2018-03-01T10:45:05,002 INFO [watchtower-analytics-overseer-1] io.druid.segment.realtime.plumber.RealtimePlumber - Skipping persist and merge for entry [1519900980000=Sink{interval=2018-03-01T10:43:00.000Z/2018-03-01T10:44:00.000Z, schema=DataSchema{dataSource=‘watchtower-analytics’, parser={type=map, parseSpec={format=json, timestampSpec={column=t, format=millis, missingValue=null}, dimensionsSpec={dimensions=[b, d, z, n, v, vi, i, e, m], spatialDimensions=}}}, aggregators=[CountAggregatorFactory{name=‘count’}, ApproximateHistogramFoldingAggregatorFactory{name=‘resp_time’, fieldName=‘p’, resolution=50, numBuckets=7, lowerLimit=-Infinity, upperLimit=Infinity}], granularitySpec=UniformGranularitySpec{segmentGranularity={type=period, period=PT1M, timeZone=UTC, origin=null}, queryGranularity=NoneGranularity, rollup=true, inputIntervals=null, wrappedSpec=null}}}] : Start time [2018-03-01T10:43:00.000Z] >= [1970-01-01T00:00:00.000Z] min timestamp required in this run. Segment will be picked up in a future run.

2018-03-01T10:45:05,002 INFO [watchtower-analytics-overseer-1] io.druid.segment.realtime.plumber.RealtimePlumber - Found [0] sinks to persist and merge

Tried below approaches to reduce this time taken, but didn’t find any improvement:

  1. Reduced the WindowPeriod from 25s to 5s (IntermediatePersistPeriod as well)

  2. Increased the capacity on Historical nodes

  3. Increased the task.partition parameter from 1 to 2

Can you suggest what we are missing to reduce this time?

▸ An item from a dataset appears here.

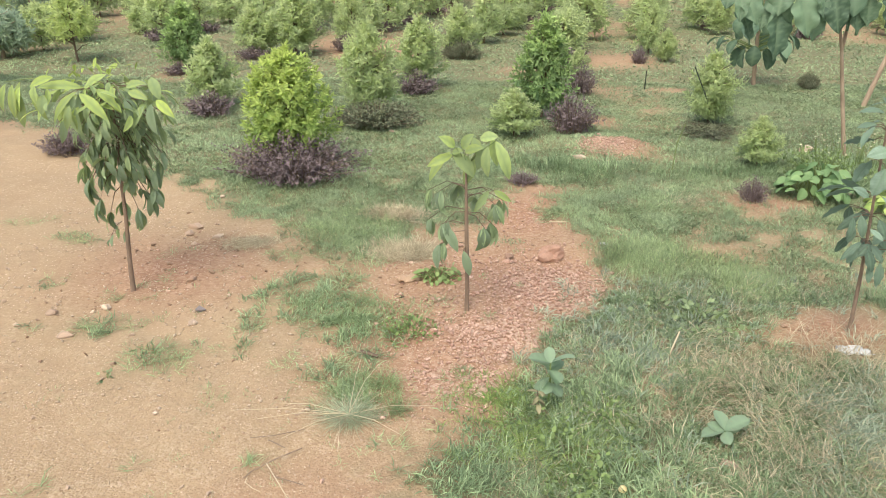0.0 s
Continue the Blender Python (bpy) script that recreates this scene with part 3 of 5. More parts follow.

Or is this the optimal time taken by the indexing process for each segment?

Thanks,

Ramya

Check this property
“druidBeam.firehoseGracePeriod”: “PT1S”

task lives for roughly the segmentGranularity period + the windowPeriod + however long pushing takes + however long handoff takes.

and default shutoff time maybe 5 minutes.

Check your overlord console and see the task payload link information : ‘shutoffTime’ field value.